A long and complex song, which varies from classic rock to ballad. An elegant dress whose texture tells about feelings of absolute shades like apathy, violence and love, but most of all the historic and modern unsuitability of men towards other men; tells about the desperation of poor men, losers, excluded, which from the slums projects itself up to the summit of our cement towers, even lapping moonlight. Lives endlessly repeating in every suburb of the world.
Sheltering in ourselves, as on a desert island, to remember sea’s true color. But protract solitude inhevitably brings back to reality.
A suite in three parts dedicated to Mediterranean sea: after a rather descriptive first part the song evolves with a Balkan theme worked out by all instruments, and then with the “Hundred Horses Blues”, which just inherits from blues the 12 bars structure, and which is built on a theme entrusted to a typical Sicilian wind instrument.

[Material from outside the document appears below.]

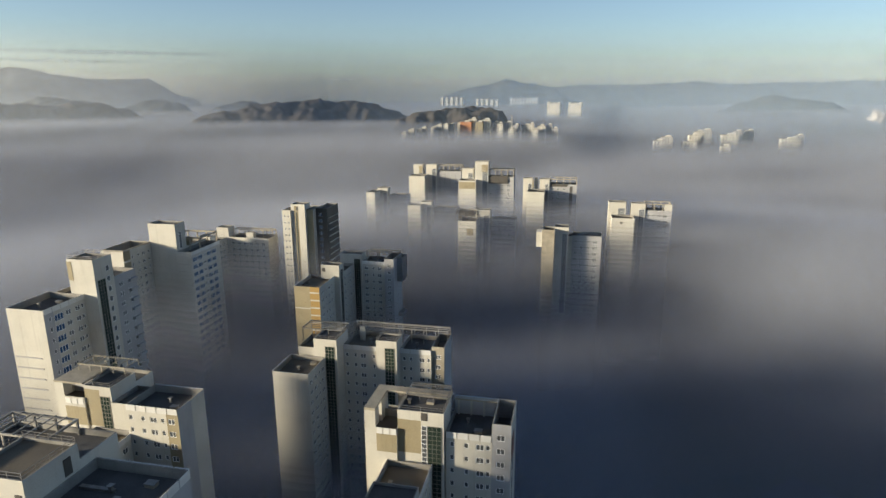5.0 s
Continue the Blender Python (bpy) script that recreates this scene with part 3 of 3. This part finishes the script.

The vice of human mediocrity is rudely stigmatized and described in a final tango, danced with the devil.
“Most gulls don't bother to learn more than the simplest facts of flight--how to get from shore to food and back again. For most gulls it is not flying that matters, but eating. For this gull, though, it was not eating that mattered, but flight. Jonathan Livingston Seagull loved to fly”.
Richard Bach - “Jonathan Livingston Seagull – a Story”
The song is developed on a simple beating resulting from the interaction of overlapped voices, which melt in a common and repetitive pursuing. The lyric also suggest the same image in a metaphoric shape: an inner journey which does not have not origin nor destination.
The Synaesthesia, a figure which was particularly loved by decadent poets, is the unlikely matching of a sensation with a different sensory perception. In this case it is used to solicit a reflection on present-day subjects, driven on by a powerful riff.
The ballad which ends the alum, in which the plot of guitar and piano builds unusual harmonies: it finishes with a lyric and dreamy sax solo. We were created similar to God, but we are not able to talk each other, and we can’t even tell anything to Him anymore.
Two instruments face each other until they come to the conflict, and after a proper ‘contemplative’ parting, they reconcile merging together in a single entity, passing through a total modulation. The composition offers a sequence of juxtaposed images, as in a postcard which we wanted to send to our friends in the Rising Sun country.
It’s a jazz ballad, whose style is suited from the swing period. It’s driven by the tenor sax, and it’s intended to be an homage to one of the greatest Jazz composer of all times: Duke Ellington.